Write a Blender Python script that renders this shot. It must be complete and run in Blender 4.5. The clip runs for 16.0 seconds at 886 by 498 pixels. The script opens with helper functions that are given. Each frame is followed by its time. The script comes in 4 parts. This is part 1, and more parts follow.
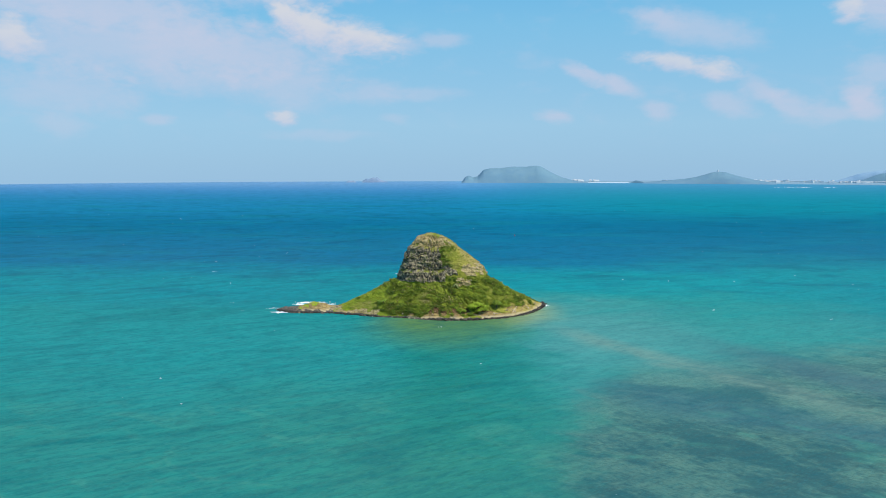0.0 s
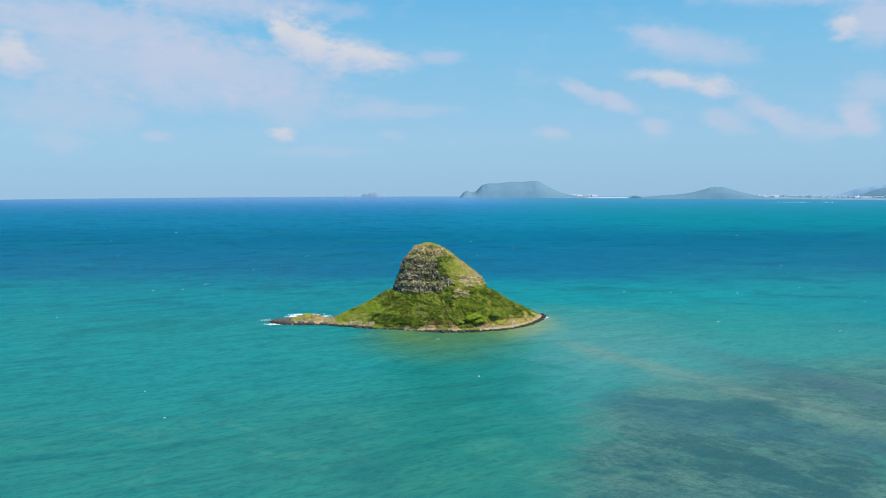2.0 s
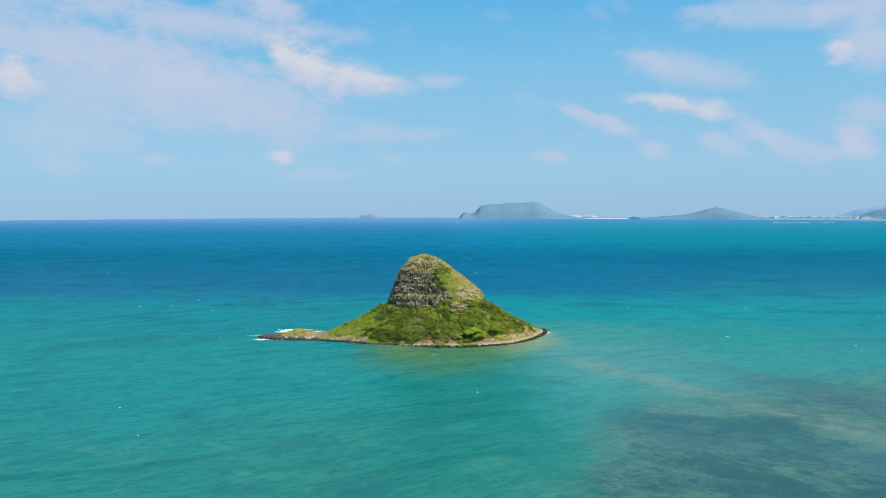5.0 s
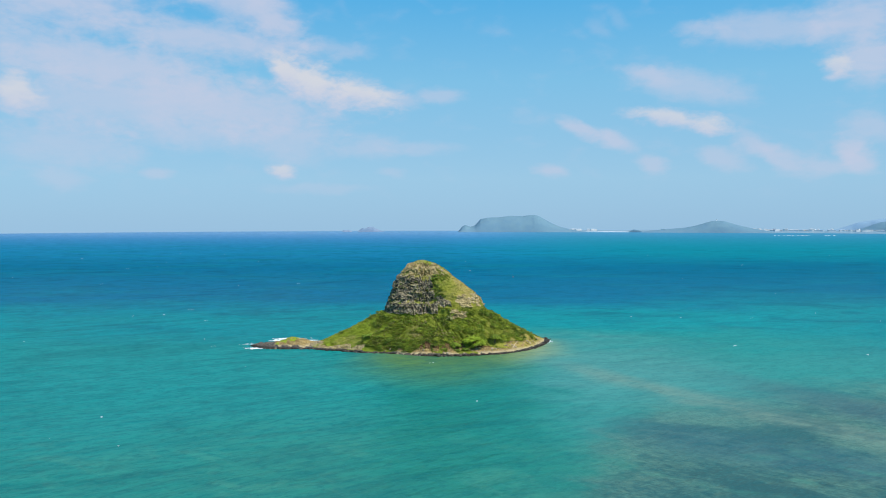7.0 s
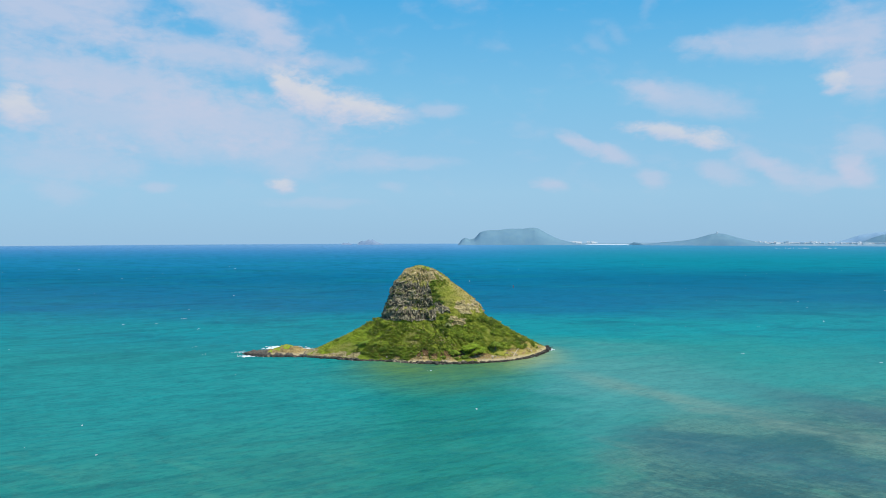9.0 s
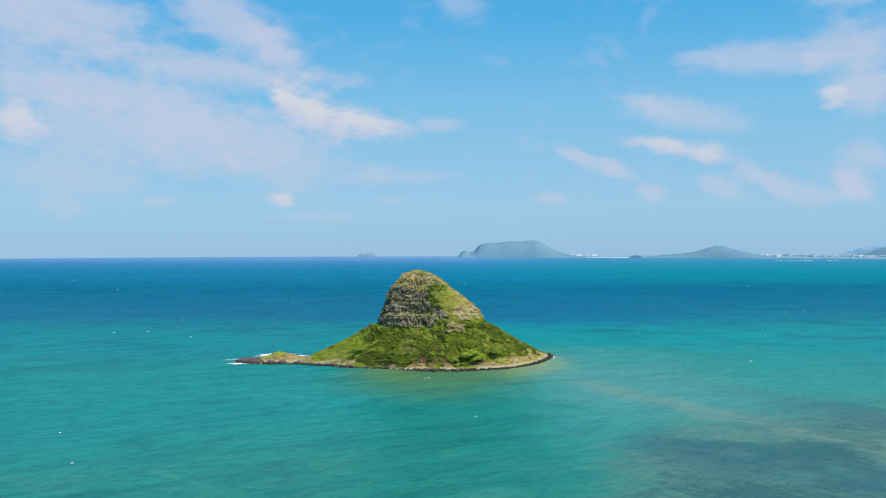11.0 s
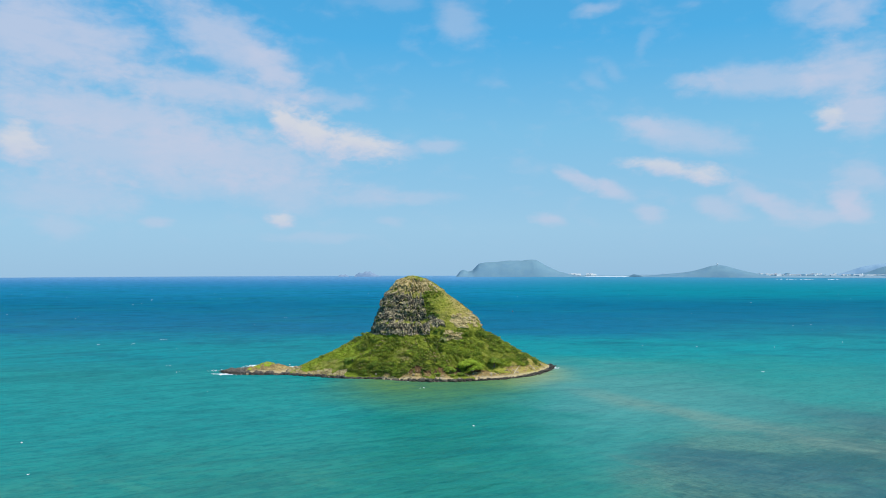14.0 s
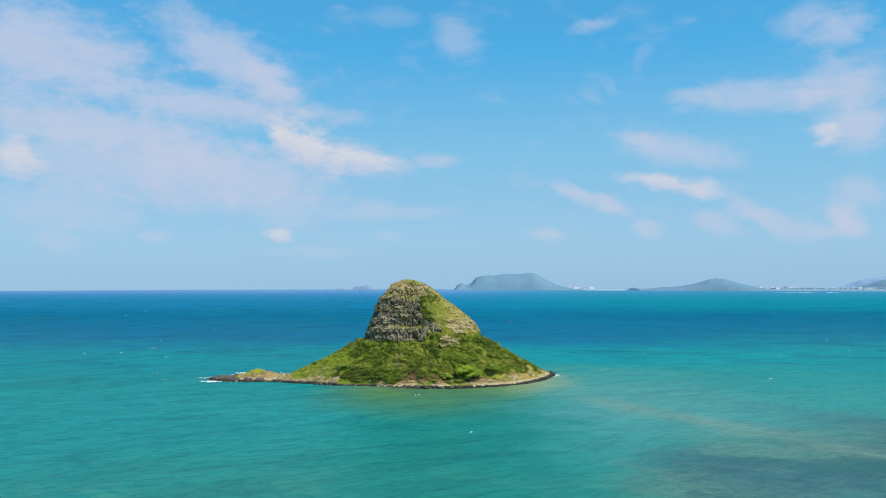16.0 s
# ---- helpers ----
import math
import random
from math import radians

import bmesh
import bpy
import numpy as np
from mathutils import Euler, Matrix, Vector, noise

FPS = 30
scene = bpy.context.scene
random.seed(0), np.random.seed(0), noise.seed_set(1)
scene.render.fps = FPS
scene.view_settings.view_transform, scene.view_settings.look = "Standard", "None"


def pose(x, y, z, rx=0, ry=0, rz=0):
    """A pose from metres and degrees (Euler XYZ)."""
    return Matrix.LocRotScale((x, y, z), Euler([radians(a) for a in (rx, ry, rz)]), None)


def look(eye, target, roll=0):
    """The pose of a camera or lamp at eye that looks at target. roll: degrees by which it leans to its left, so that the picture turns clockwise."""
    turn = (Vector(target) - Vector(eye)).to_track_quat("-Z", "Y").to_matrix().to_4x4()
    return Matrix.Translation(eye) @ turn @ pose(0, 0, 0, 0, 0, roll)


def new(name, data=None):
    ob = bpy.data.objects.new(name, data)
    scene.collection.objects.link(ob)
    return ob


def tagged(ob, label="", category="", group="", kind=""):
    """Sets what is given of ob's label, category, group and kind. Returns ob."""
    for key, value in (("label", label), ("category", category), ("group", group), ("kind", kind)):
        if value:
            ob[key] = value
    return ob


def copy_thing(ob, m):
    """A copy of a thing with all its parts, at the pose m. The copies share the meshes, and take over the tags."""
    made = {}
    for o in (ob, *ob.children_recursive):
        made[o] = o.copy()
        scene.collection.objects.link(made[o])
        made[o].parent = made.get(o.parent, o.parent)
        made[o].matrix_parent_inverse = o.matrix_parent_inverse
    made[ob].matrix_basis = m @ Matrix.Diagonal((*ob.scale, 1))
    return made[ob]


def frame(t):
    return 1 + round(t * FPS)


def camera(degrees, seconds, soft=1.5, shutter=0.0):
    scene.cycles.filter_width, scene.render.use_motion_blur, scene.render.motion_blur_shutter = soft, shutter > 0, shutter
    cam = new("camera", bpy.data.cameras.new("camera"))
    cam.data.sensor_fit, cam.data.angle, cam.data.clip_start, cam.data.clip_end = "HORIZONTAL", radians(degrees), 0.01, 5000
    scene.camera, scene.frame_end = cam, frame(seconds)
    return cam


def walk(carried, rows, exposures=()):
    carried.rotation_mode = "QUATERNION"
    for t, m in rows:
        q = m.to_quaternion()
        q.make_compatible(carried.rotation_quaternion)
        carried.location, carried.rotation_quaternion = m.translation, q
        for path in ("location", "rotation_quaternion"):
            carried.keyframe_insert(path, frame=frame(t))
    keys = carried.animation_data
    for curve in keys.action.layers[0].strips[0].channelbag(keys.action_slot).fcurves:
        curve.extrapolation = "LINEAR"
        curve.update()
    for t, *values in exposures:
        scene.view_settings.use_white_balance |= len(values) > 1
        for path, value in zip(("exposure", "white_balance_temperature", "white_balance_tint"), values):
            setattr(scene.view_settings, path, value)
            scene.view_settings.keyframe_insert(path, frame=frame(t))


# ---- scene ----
cam = camera(61.0, 16.0, soft=1.0)
PATH = [
    (0, (-8.866, -605.731, 119.267), 83.4640, 0.2133, -0.037),
    (2, (-7.927, -590.434, 112.736), 84.6910, 0.0914, -0.059),
    (4, (-6.965, -575.008, 105.955), 85.8485, 0.0296, -0.069),
    (6, (-5.986, -559.477, 98.982), 86.9541, 0.0064, -0.068),
    (8, (-5.000, -543.868, 91.872), 88.0250, -0.0001, -0.061),
    (10, (-4.015, -528.207, 84.680), 89.0789, -0.0114, -0.050),
    (12, (-3.041, -512.520, 77.463), 90.1332, -0.0493, -0.038),
    (14, (-2.085, -496.832, 70.277), 91.2054, -0.1354, -0.028),
    (16, (-1.156, -481.171, 63.176), 92.3129, -0.2914, -0.022),
]
walk(cam, [(t, pose(*eye, tilt, 0, turn) @ pose(0, 0, 0, 0, 0, roll)) for t, eye, tilt, turn, roll in PATH])

# ---------------------------------------------------------------- node helper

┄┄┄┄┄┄

[What you have to do]:
Identify every line where the string "pose" appears.

[Solution to the problem]:
def pose(x, y, z, rx=0, ry=0, rz=0):
    """A pose from metres and degrees (Euler XYZ)."""
    """The pose of a camera or lamp at eye that looks at target. roll: degrees by which it leans to its left, so that the picture turns clockwise."""
    return Matrix.Translation(eye) @ turn @ pose(0, 0, 0, 0, 0, roll)
    """A copy of a thing with all its parts, at the pose m. The copies share the meshes, and take over the tags."""
walk(cam, [(t, pose(*eye, tilt, 0, turn) @ pose(0, 0, 0, 0, 0, roll)) for t, eye, tilt, turn, roll in PATH])